## [INSTRUCTIONS FOR THE TASK]
Every line that holds "with" should be shown.

## [SUPPLIED MATERIAL]
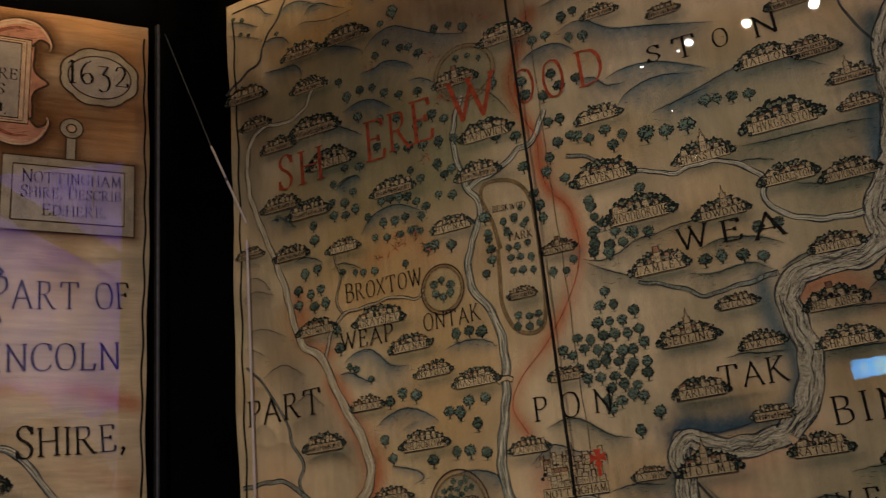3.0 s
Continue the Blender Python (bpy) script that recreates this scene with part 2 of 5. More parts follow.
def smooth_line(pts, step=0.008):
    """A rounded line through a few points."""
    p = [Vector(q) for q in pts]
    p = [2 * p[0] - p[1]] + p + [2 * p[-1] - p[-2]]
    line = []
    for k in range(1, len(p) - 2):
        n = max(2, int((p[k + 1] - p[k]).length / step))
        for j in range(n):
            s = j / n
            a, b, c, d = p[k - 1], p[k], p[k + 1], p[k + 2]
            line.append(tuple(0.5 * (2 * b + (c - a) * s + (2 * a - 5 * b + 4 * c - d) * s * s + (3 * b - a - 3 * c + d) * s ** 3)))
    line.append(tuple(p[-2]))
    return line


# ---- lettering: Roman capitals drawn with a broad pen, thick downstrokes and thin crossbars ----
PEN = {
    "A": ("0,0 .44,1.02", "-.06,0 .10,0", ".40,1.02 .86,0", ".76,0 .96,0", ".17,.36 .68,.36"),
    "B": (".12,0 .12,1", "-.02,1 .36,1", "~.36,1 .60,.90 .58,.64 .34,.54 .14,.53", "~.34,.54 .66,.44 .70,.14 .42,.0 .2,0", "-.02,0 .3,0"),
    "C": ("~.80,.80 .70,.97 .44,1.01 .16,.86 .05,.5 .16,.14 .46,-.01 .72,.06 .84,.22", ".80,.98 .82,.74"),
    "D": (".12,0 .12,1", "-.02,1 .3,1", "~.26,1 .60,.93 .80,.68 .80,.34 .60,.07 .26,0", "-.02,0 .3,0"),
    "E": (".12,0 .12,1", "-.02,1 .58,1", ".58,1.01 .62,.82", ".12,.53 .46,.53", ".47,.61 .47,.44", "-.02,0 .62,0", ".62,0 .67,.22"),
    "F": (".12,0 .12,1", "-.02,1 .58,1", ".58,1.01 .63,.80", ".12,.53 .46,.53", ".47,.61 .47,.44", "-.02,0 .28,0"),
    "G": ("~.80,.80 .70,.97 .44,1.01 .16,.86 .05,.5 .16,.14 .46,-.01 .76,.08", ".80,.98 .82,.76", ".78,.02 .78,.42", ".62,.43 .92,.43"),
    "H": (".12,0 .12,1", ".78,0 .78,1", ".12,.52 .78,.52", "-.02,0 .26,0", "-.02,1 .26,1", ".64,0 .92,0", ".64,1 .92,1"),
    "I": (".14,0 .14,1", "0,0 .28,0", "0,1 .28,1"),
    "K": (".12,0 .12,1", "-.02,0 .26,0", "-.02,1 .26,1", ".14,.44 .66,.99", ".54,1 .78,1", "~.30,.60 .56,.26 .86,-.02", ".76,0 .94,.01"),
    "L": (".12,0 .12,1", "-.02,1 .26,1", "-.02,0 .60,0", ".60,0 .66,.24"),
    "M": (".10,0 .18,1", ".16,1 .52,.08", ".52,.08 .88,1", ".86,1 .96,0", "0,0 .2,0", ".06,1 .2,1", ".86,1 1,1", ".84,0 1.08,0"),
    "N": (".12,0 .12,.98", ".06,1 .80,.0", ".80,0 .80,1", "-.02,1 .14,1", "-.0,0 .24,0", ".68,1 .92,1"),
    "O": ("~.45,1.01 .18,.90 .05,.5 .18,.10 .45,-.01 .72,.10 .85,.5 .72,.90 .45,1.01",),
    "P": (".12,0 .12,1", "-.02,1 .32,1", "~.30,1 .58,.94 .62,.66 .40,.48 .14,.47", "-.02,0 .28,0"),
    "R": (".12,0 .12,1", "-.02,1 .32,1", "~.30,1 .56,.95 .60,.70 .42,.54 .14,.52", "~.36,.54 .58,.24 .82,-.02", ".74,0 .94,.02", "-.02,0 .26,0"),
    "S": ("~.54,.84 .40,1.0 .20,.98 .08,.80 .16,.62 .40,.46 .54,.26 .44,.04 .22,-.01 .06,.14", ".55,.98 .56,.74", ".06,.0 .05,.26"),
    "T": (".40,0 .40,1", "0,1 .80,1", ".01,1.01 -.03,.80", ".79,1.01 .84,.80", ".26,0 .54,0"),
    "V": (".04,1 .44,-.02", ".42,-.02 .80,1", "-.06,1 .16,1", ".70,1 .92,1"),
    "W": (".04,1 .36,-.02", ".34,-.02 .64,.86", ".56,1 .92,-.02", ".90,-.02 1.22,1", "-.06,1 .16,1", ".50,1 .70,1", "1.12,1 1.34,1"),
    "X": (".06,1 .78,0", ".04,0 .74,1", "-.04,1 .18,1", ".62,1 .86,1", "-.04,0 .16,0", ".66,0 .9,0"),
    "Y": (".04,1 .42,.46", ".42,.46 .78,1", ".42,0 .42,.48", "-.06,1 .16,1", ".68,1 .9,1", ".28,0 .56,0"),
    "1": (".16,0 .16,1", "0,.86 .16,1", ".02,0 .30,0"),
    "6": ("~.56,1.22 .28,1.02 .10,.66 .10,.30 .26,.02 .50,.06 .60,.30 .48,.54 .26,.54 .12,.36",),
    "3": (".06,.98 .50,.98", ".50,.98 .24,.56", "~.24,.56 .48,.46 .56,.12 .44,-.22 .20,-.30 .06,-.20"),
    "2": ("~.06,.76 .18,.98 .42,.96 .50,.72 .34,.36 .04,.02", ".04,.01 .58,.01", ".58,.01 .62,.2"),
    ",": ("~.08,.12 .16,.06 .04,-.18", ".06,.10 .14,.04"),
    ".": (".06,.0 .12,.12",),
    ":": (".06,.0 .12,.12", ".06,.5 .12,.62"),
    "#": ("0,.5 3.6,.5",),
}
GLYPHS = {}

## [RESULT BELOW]
Continue the Blender Python (bpy) script that recreates this scene with part 2 of 5. More parts follow.
# ---- lettering: Roman capitals drawn with a broad pen, thick downstrokes and thin crossbars ----